A CFTC advisory on its website warns consumers that many exchanges where virtual currency is traded are unsupervised by regulators and that prices may be manipulated, among other risks. Using its authority to go after fraud, the agency has brought enforcement cases against platforms offering bitcoin trading to retail customers and in September filed suit over an alleged bitcoin Ponzi scheme.
Giancarlo says that despite his inability to slow the new bitcoin futures markets, his agency is ready to watch over digital currencies. He’s asked Congress for a 13 percent budget increase to add three dozen workers and boost technology to monitor cryptocurrency derivatives. The CFTC first identified bitcoin as a commodity in 2014, Giancarlo says, before he was made chairman. The agency “has been well prepared,” he says.
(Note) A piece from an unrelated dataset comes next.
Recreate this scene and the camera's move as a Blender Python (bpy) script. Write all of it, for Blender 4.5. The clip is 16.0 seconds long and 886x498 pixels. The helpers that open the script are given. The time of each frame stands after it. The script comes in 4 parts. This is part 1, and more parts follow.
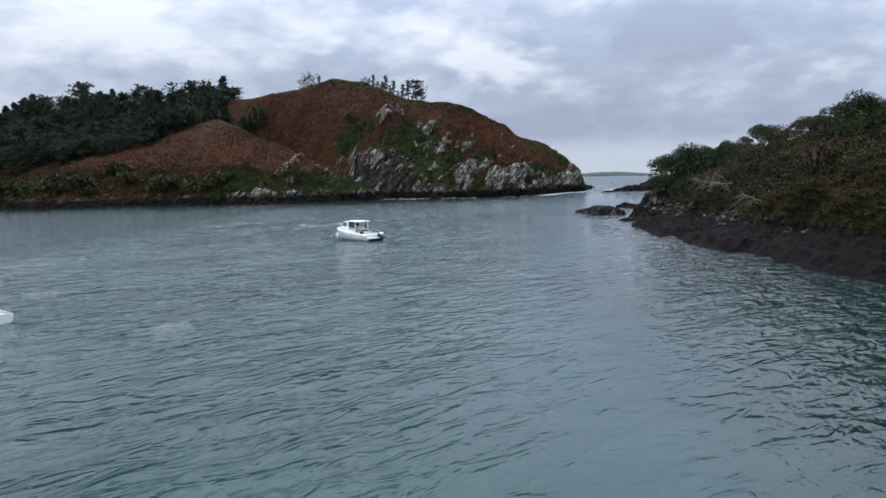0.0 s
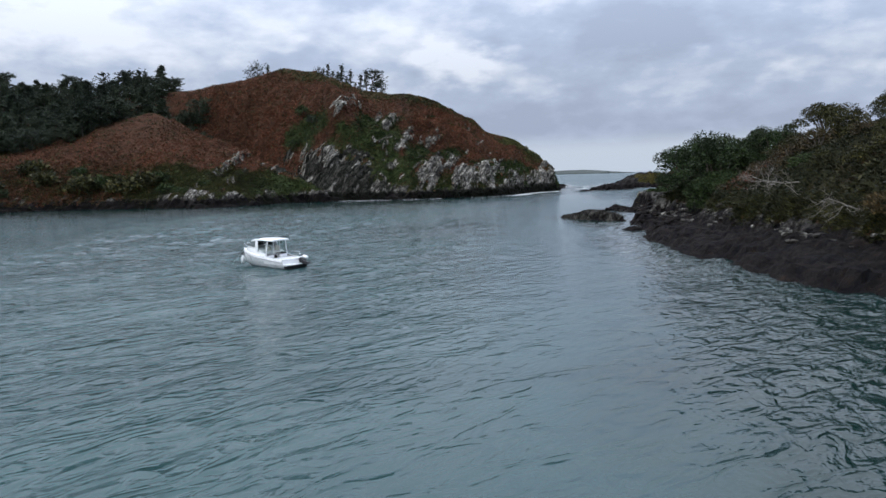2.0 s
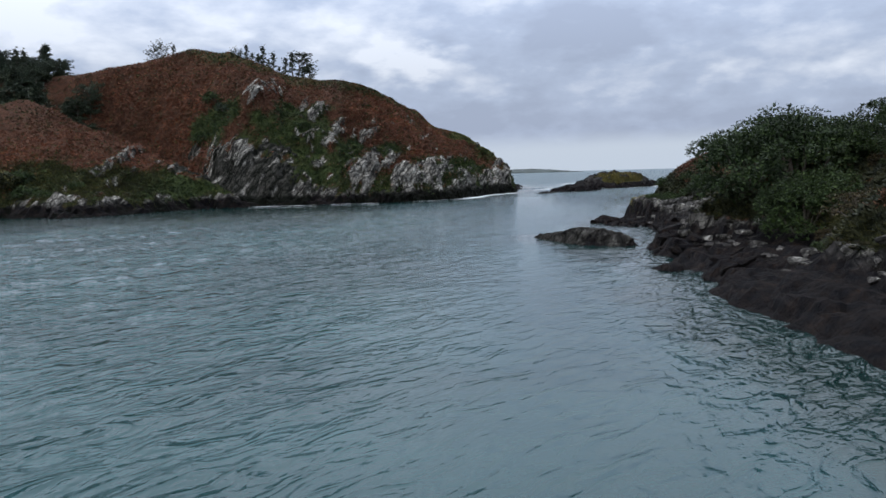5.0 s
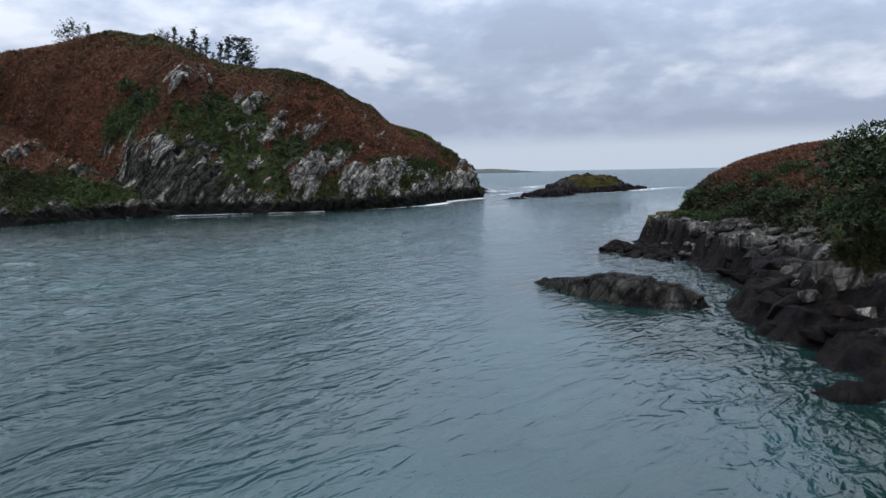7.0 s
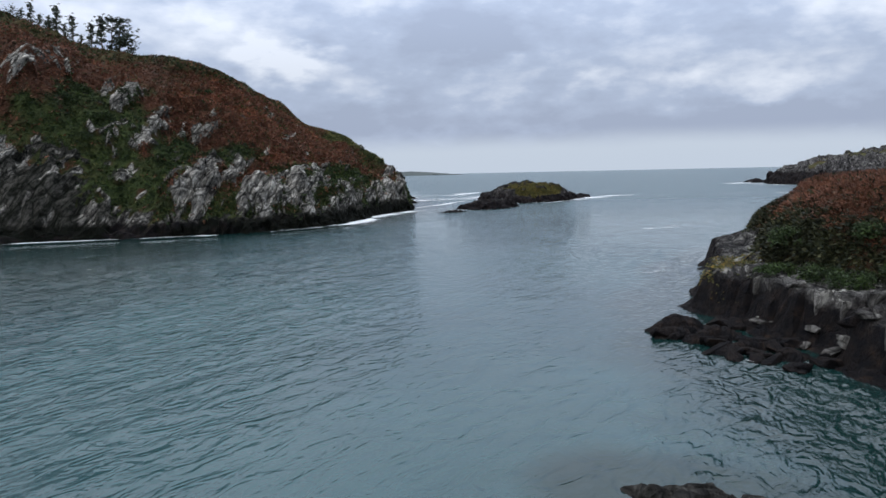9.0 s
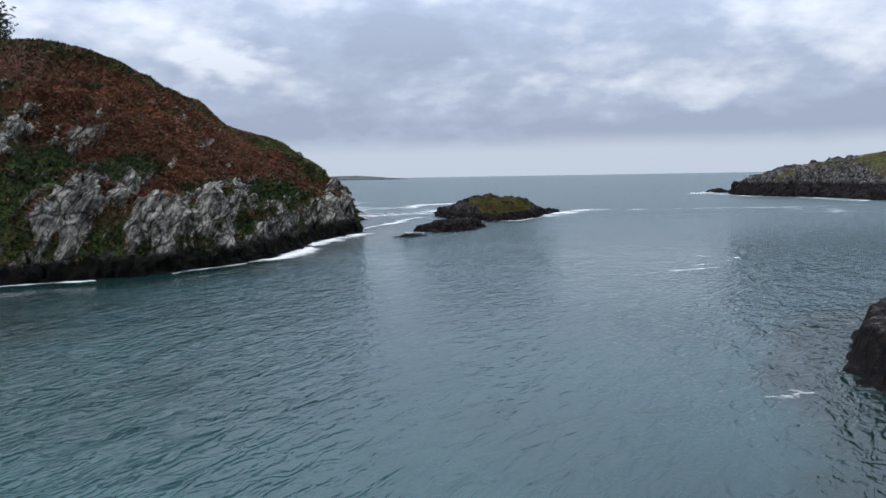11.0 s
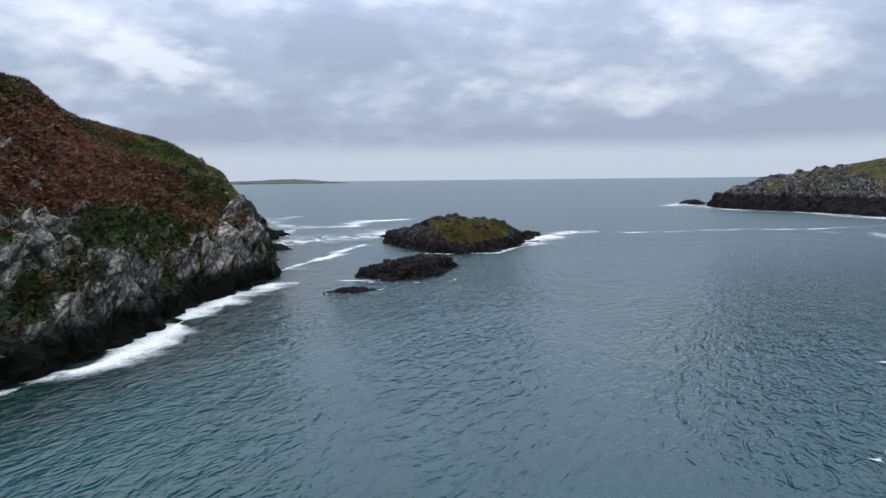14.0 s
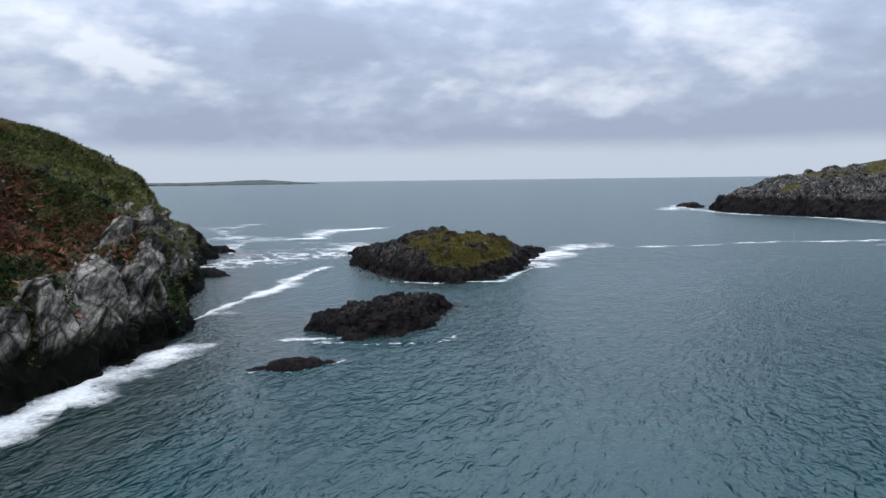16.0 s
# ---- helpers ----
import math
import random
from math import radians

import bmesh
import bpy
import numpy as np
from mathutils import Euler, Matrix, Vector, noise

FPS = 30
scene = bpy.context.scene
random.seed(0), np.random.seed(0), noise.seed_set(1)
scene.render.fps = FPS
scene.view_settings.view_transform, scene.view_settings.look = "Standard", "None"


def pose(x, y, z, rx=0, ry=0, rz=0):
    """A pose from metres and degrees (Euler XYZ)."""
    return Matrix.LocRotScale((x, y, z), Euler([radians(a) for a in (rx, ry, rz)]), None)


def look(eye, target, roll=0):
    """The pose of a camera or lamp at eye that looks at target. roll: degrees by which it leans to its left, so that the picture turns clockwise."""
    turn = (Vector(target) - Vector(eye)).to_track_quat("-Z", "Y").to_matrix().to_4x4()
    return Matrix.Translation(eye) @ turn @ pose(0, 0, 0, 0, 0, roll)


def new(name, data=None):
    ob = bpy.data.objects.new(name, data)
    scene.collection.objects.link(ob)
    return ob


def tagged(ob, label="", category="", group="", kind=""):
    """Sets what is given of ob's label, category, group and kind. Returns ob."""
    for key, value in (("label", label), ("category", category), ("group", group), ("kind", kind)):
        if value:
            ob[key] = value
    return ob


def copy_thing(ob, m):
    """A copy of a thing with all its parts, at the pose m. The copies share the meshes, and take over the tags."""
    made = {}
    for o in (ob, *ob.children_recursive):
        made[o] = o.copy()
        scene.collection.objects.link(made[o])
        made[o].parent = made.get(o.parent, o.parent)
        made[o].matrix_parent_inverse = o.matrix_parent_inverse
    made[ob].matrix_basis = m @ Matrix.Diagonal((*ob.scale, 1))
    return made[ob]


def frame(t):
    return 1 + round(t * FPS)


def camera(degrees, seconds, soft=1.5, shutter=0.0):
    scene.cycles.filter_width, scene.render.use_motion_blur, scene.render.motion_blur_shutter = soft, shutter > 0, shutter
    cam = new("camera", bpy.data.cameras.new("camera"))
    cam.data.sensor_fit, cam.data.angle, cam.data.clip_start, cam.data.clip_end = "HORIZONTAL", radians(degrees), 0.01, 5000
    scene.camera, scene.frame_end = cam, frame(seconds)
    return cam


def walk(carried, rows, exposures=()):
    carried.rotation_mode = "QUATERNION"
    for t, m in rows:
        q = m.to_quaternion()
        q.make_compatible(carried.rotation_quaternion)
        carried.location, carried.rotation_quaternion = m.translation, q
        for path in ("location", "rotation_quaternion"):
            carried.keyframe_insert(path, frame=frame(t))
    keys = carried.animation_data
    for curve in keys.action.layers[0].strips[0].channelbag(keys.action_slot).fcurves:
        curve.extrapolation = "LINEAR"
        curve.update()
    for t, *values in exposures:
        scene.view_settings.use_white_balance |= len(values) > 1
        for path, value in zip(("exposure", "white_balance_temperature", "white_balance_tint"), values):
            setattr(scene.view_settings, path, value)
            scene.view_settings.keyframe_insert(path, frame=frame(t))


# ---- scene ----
cam = camera(62.0, 16.0)
PATH = [
    (0, (-1.344, 1.457, 6.416), (-1.391, 3.447, 6.223), -1.1),
    (0.5, (-1.167, 7.155, 6.549), (-1.208, 9.145, 6.355), -1.5),
    (1, (-1.056, 12.922, 6.58), (-1.069, 14.912, 6.383), -1.5),
    (1.5, (-0.864, 18.693, 6.513), (-0.844, 20.683, 6.315), -1.5),
    (2, (-0.613, 24.511, 6.384), (-0.57, 26.501, 6.186), -1.4),
    (2.5, (-0.235, 30.277, 6.348), (-0.171, 32.266, 6.148), -1.5),
    (3, (0.194, 35.994, 6.312), (0.285, 37.982, 6.112), -1.4),
    (3.5, (0.891, 41.578, 6.326), (1.002, 43.565, 6.125), -1.5),
    (4, (1.587, 47.306, 6.353), (1.717, 49.291, 6.151), -1.6),
    (6.5, (5.193, 76.764, 7.104), (5.453, 78.737, 6.897), -1.1),
    (7, (5.729, 83.427, 7.376), (6.018, 85.395, 7.168), -1.1),
    (7.5, (6.508, 90.316, 7.659), (6.847, 92.276, 7.451), -1.1),
    (8, (7.269, 97.676, 8.135), (7.671, 99.624, 7.925), -1.1),
    (8.5, (8.048, 105.06, 8.546), (8.497, 106.998, 8.336), -1.2),
    (9, (8.992, 112.302, 8.891), (9.492, 114.227, 8.685), -1.2),
    (9.5, (10.189, 119.258, 9.13), (10.727, 121.173, 8.928), -1.2),
    (12, (17.886, 155.123, 12.498), (18.59, 156.984, 12.299), -0.6),
    (12.5, (20.034, 162.688, 12.854), (20.763, 164.54, 12.655), -0.5),
    (13, (22.589, 170.456, 13.114), (23.344, 172.297, 12.917), -0.6),
    (13.5, (25.228, 178.264, 13.28), (26.002, 180.098, 13.086), -0.5),
    (14, (28.032, 186.153, 13.433), (28.824, 187.979, 13.242), -0.6),
    (14.5, (30.787, 194.03, 13.595), (31.597, 195.849, 13.404), -0.6),
    (15, (33.744, 201.804, 13.792), (34.568, 203.617, 13.601), -0.6),
    (15.5, (36.588, 209.377, 13.87), (37.43, 211.181, 13.681), -0.6),
    (16, (39.521, 217.098, 13.951), (40.382, 218.893, 13.76), -0.7),
]
walk(cam, [(t, look(eye, target, roll)) for t, eye, target, roll in PATH])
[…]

One of his first steps after being named chairman was to set up an office called LabCFTC, which focuses on digital markets.
The chairman’s embrace of new technology has been praised by some lawmakers and former CFTC members as necessary and forward-thinking. “It’s actually pretty gutsy of the CFTC to have taken this on in a full-throated way,” says Bart Chilton, a former Democratic commissioner who also has an interest in digital currency. Chilton is helping launch one backed by oil reserves.
Under Clayton, the SEC has refused to allow bitcoin exchange-traded funds, mostly because of concerns that the underlying markets for bitcoin are opaque and unregulated. In January, Clayton issued a statement on initial coin offerings, in which people raise money for projects or companies by selling their own virtual tokens. “There are tales of fortunes made and dreamed to be made,” Clayton wrote. “We are hearing the familiar refrain, ‘this time is different.’ ” He wrote that currencies issued in ICOs often fit the legal definition of securities and fall under the SEC’s jurisdiction.
Mnuchin heads a council of regulators that monitors risks to the financial system; it’s put cryptocurrencies on its agenda. He often quotes JPMorgan Chase & Co. Chief Executive Officer Jamie Dimon on the subject. The banker has called bitcoin a “great product” for criminals and derided its investors as “stupid,” though he’s recently softened his stance.
In the wake of the criticism over the futures markets, the CFTC has been working to deal with some concerns. It’s scheduled public meetings later this month that will address the CFTC’s oversight of digital currencies. It also issued a flurry of papers to explain bitcoin trading and its decision on the futures contracts. Among them was that advisory for consumers. One of its tips: “Do not invest in products or strategies you do not understand.”
BOTTOM LINE - The CFTC has allowed futures trading in bitcoin to move forward. Its chairman says the agency is ready to handle the new market.